Siamo tutti appesi ad un filo flebile e invisibile che può spezzarsi in ogni momento e la vita in fondo è un totale mistero sul quale andrebbe ogni giorno meditare. Mi vengono in mente queste considerazioni nel giorno in cui è morto, improvvisamente, Paolo Griseri giornalista di altissimo livello e rigore morale, un grande appassionato, umile, coraggioso e competente cronista anni 67 torinese.
La sua scomparsa imprevista, fulminea, immatura, lascia nel dolore la moglie Stefania anche lei giornalista e il figlio Gabriele, la mamma di Paolo, i famigliari e i tanti colleghi e amici, che hanno espresso una emozione sincera non di circostanza perché la persona è stata una grande persona. Il giornalismo come missione e testimonianza di una vita, la cronaca come segno di un disegno umano e forse qualcosa di più che diventa gioia e sofferenza insieme. La ricerca della notizia, dell’approfondimento dell’analisi dei fatti come espressione di un modo di essere giornalistica, dunque narratori e infine educatori.
Paolo Griseri torinese nasce a Mirafiori, in quella Mirafiori della Città fabbrica della Fiat e dei cancelli, dei preti operai e delle lotte del movimento sindacale. Li si forgia in famiglia e negli ambienti di vita la voglia di raccontare partendo, come ha ricordato il direttore della Stampa, dalla rivincita degli ultimi, del racconto dei volti e delle storie dei vinti dalla fine degli anni Settanta, attraverso i decenni, fino all’ultimo respiro. Il giovane Paolo Griseri cresce nel mondo cattolico; i suoi genitori sono nelle Equipe Notre Dame, lui è uno scout dell’Agesci negli anni della grande trasformazione sociale. Non dimenticherà mai questa sua formazione, pur avendo un profilo laico e plurale nel raccogliere storie e raccontarle. Parte delle esperienze delle Radio e televisioni libere o private degli anni Settanta sono quelli delle lotte operai, del passaggio d’epoca e la cesura di una certa storia industriale totalizzante della città il 1980 con l’occupazione della fabbrica e la marcia.

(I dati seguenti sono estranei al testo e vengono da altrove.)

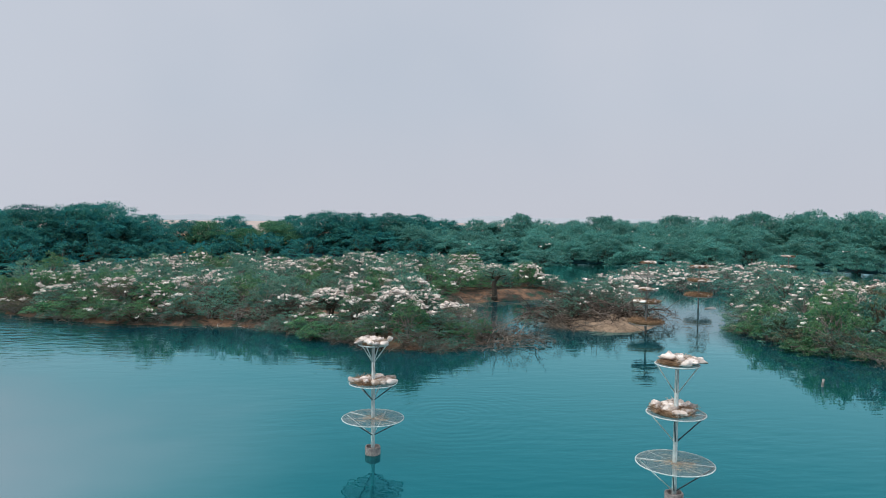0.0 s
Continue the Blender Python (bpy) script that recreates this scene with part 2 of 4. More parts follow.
    l.new(gl.outputs[0], mx.inputs[2])
    l.new(mx.outputs[0], n["Material Output"].inputs["Surface"])
    return m


def ground_mat():
    m, n, l, b = material("field_and_bank", 1.0, 0.0)
    geo = n.new("ShaderNodeNewGeometry")
    sep = n.new("ShaderNodeSeparateXYZ")
    l.new(geo.outputs["Position"], sep.inputs[0])
    n1 = noise_tex(n, l, 0.02, 4, 0.6, geo.outputs["Position"])
    n2 = noise_tex(n, l, 0.9, 5, 0.7, geo.outputs["Position"])
    crop = ramp(n, [(0.3, (0.39, 0.225, 0.06)), (0.55, (0.33, 0.185, 0.055)), (0.75, (0.42, 0.29, 0.13))])
    l.new(n1.outputs["Fac"], crop.inputs[0])
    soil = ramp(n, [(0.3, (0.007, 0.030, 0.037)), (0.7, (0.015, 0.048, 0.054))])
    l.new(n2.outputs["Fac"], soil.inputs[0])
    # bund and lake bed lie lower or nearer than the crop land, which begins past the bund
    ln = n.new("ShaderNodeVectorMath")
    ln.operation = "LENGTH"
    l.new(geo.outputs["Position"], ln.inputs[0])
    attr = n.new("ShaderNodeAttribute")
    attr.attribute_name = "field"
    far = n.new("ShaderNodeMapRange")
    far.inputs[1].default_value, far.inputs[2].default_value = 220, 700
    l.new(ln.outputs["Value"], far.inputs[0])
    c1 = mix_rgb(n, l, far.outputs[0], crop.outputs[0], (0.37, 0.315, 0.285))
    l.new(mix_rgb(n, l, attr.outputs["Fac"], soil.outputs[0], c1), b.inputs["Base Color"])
    bump(n, l, b, n2.outputs["Fac"], 0.4, 0.2)
    return m


def soil_mat():
    m, n, l, b = material("island_soil", 0.95, 0.1)
    geo = n.new("ShaderNodeNewGeometry")
    n1 = noise_tex(n, l, 0.35, 5, 0.65, geo.outputs["Position"])
    n2 = noise_tex(n, l, 3.0, 5, 0.7, geo.outputs["Position"])
    r1 = ramp(n, [(0.40, (0.033, 0.070, 0.050)), (0.48, (0.080, 0.064, 0.050)), (0.60, (0.20, 0.116, 0.072)), (0.8, (0.31, 0.215, 0.155))])
    l.new(n1.outputs["Fac"], r1.inputs[0])
    r2 = ramp(n, [(0.3, (0.55, 0.55, 0.55)), (0.7, (1.15, 1.15, 1.15))])
    l.new(n2.outputs["Fac"], r2.inputs[0])
    l.new(mix_rgb(n, l, 1.0, r1.outputs[0], r2.outputs[0], "MULTIPLY"), b.inputs["Base Color"])
    bump(n, l, b, n2.outputs["Fac"], 0.6, 0.15)
    return m


def mottled(name, a, c, scale, rough=0.7, metal=0.0, dirt=None):
    m, n, l, b = material(name, rough, 0.35, metal)
    geo = n.new("ShaderNodeNewGeometry")
    n1 = noise_tex(n, l, scale, 5, 0.65, geo.outputs["Position"])
    r = ramp(n, [(0.35, a), (0.65, c)])
    l.new(n1.outputs["Fac"], r.inputs[0])
    out = r.outputs[0]
    if dirt:
        mp = n.new("ShaderNodeMapping")
        mp.inputs["Scale"].default_value = (9, 9, 0.8)
        l.new(geo.outputs["Position"], mp.inputs["Vector"])
        n2 = noise_tex(n, l, 1.0, 4, 0.6, mp.outputs[0])
        rr = ramp(n, [(0.57, (0, 0, 0)), (0.72, (1, 1, 1))])
        l.new(n2.outputs["Fac"], rr.inputs[0])
        out = mix_rgb(n, l, rr.outputs[0], out, dirt)
    l.new(out, b.inputs["Base Color"])
    bump(n, l, b, n1.outputs["Fac"], 0.3, 0.01)
    return m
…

Dei fenomeni economici, industriali, sociali di Torino è acuto osservatore e maestro delle giovani generazioni. Dentro le questioni che riguardano gli anni bui del terrorismo e della difficile integrazione dell’emigrazione italiana e poi straniera. Della povertà si occupa con un ascolto davvero prezioso delle sentinelle fondamentali come quelle del mondo Caritas, è stato obiettore di coscienza alla Cisl e del volontariato sociale laico e religioso della Torino profonda.

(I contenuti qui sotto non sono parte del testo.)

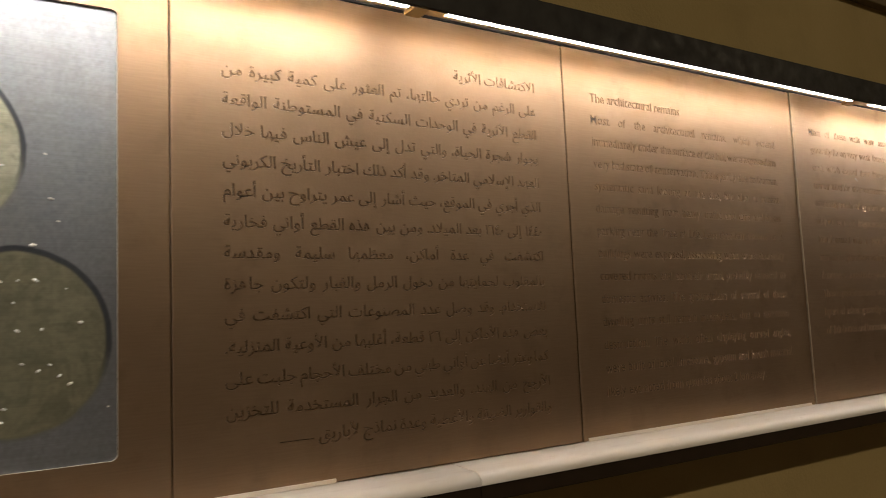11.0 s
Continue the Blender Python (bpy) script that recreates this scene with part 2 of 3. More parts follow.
def strip_profile(y, z, half, low, high, tilt=math.radians(8)):
    """A flat bar across (y, z), its lower side turned a little to the panels."""
    along, up = (math.cos(tilt), math.sin(tilt)), (-math.sin(tilt), math.cos(tilt))
    return [(y + a * along[0] + b * up[0], z + a * along[1] + b * up[1]) for a, b in ((-half, low), (half, low), (half, high), (-half, high))]


for sx0, sx1, share in SEGMENTS:
    mat = glow("led_diffuser", LED_COLOUR, 175.0 * LED * share)
    strip = part("led_strip", swept(strip_profile(-0.0775, 1.8888, 0.0040, 0.0, 0.0014), sx0, sx1), mat, cove, "glowing warm white light strip")
    part("end_cap", swept(strip_profile(-0.0775, 1.8888, 0.0046, -0.0006, 0.0015), sx1, sx1 + 0.004), M_GILT, cove)
for cx in (0.9, 3.97, 5.0, 6.065):
    part("strip_clip", block(cx - 0.012, cx + 0.012, -0.0893, -0.045, 1.8925, 1.8985, 0.001), M_GILT, cove, "brass bracket between two strips")


# ---------------------------------------------------------------- engraved writing
ARABIC = {}
for letters, first, count in (("ء", 0xFE80, 1), ("آ", 0xFE81, 2), ("أ", 0xFE83, 2), ("ؤ", 0xFE85, 2), ("إ", 0xFE87, 2), ("ئ", 0xFE89, 4), ("ا", 0xFE8D, 2),
                              ("ب", 0xFE8F, 4), ("ة", 0xFE93, 2), ("تثجحخ", 0xFE95, 4), ("دذرز", 0xFEA9, 2), ("سشصضطظعغفقكلمنه", 0xFEB1, 4),
                              ("وى", 0xFEED, 2), ("ي", 0xFEF1, 4)):
    for k, letter in enumerate(letters):
        ARABIC[letter] = (first + k * count, count)
LAM_ALEF = {"آ": 0xFEF5, "أ": 0xFEF7, "إ": 0xFEF9, "ا": 0xFEFB}


def shaped(word):
    """The joined letter forms of an Arabic word, in the order in which they stand from left to right."""
    if not any(c in ARABIC for c in word):
        return word
    out, i, joined = [], 0, False
    while i < len(word):
        c = word[i]
        if c == "ل" and i + 1 < len(word) and word[i + 1] in LAM_ALEF:
            out.append(chr(LAM_ALEF[word[i + 1]] + (1 if joined else 0)))
            joined, i = False, i + 2
            continue
        if c in ARABIC:
            first, count = ARABIC[c]
            after = count == 4 and i + 1 < len(word) and word[i + 1] in ARABIC and word[i + 1] != "ء"
            form = (3 if joined else 2) if after else (1 if joined and count > 1 else 0)
            out.append(chr(first + form))
            joined = after
        else:
            out.append({"(": ")", ")": "("}.get(c, c))
            joined = False
        i += 1
    return "".join(out[::-1])


# lower-case letters stand taller than in the plain font: heights in em, before and after
LATIN_FROM, LATIN_TO = (-0.25, 0.0, 0.449, 0.70), (-0.235, 0.0, 0.508, 0.705)


def word_shapes(words, size):
    """Flat outlines of words: for each its corners as an array and its faces."""
    made = {}
    for w in sorted(set(words)):
        cu = bpy.data.curves.new("word", "FONT")
        cu.offset = 0.00022
        cu.body, cu.size, cu.resolution_u = w, size, 1 if ord(w[0]) > 1000 else 2
        made[w] = new("word", cu)
    graph = bpy.context.evaluated_depsgraph_get()
    shapes = {}
    for w, ob in made.items():
        me = ob.evaluated_get(graph).to_mesh()
        co = np.empty(len(me.vertices) * 3)
        me.vertices.foreach_get("co", co)
        flat = co.reshape(-1, 3)[:, :2].copy()
        if ord(w[0]) < 1000:
            flat[:, 1] = np.interp(flat[:, 1] / size, LATIN_FROM, LATIN_TO) * size
        shapes[w] = (flat, [list(p.vertices) for p in me.polygons])
        ob.evaluated_get(graph).to_mesh_clear()
    for ob in made.values():
        cu = ob.data
        bpy.data.objects.remove(ob)
        bpy.data.curves.remove(cu)
    return shapes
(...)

Insieme a Loris Campetti è il reporter dei cambiamenti torinesi della redazione cittadina de “Il Manifesto” e poi approda a Repubblica dove macina chilometri, storie, racconti, analisi, approfondimenti di temi complessi primi tra tutti quelli della Fiat e la sua turbolenta storia degli ultimi decenni. E’ inviato su temi economici e del lavoro, ma anche cronista di temperie e passaggi sempre indefiniti come quello della Tav e delle mutazioni antropologiche della città laboratorio, la sua Torino.

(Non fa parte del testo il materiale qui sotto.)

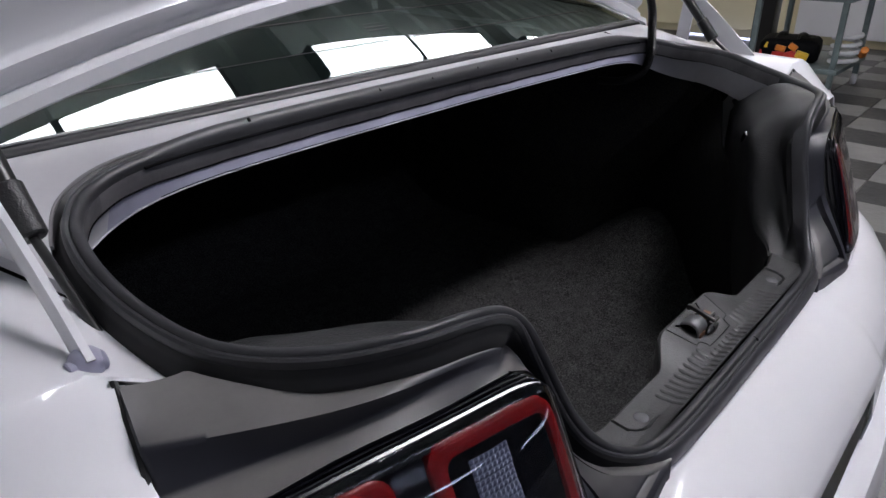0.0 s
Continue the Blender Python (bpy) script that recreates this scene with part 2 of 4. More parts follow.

Di Repubblica sarà poi inviato per oltre quindici anni dentro il mondo Fiat che racconta insieme a validissimi e noti colleghi e colleghe e segue tutte le tappe dell’epopea di Sergio Marchionne, fino all’ attuale nebulosa situazione verso un futuro tutto da pensare.
Il lavoro dignitoso degli altri e del suo mondo quello giornalistico, seguendo gli organismi di categoria con la serietà e l’ironia di un maestro umile e generoso. Sempre disponibile al confronto e all’aiuto dei colleghi più giovani. Negli ultimi anni, infine, l’approdo al quotidiano La Stampa fino alla vice-direzione, ma sempre scrivendo di sofferenze e riscatti, poi dopo la pensione inviato nelle cronache difficili e i bellissimi profili degli ultimi mesi, settimane giorni con la rubrica il Bosco dei saggi, con i profili di donne e uomini della storia di Torino e il Piemonte o la ricostruzione analitica, approfondita, senza reticente della storia recente della più grande azienda automobilistica italiana. Lo piangono soprattutto la moglie e i suoi affetti, lo onora la città, le periferie, raccontante in un recente e bellissimo saggio, come la comunità Riposerà a Mirafiori dove tutto era iniziato per non finire mai.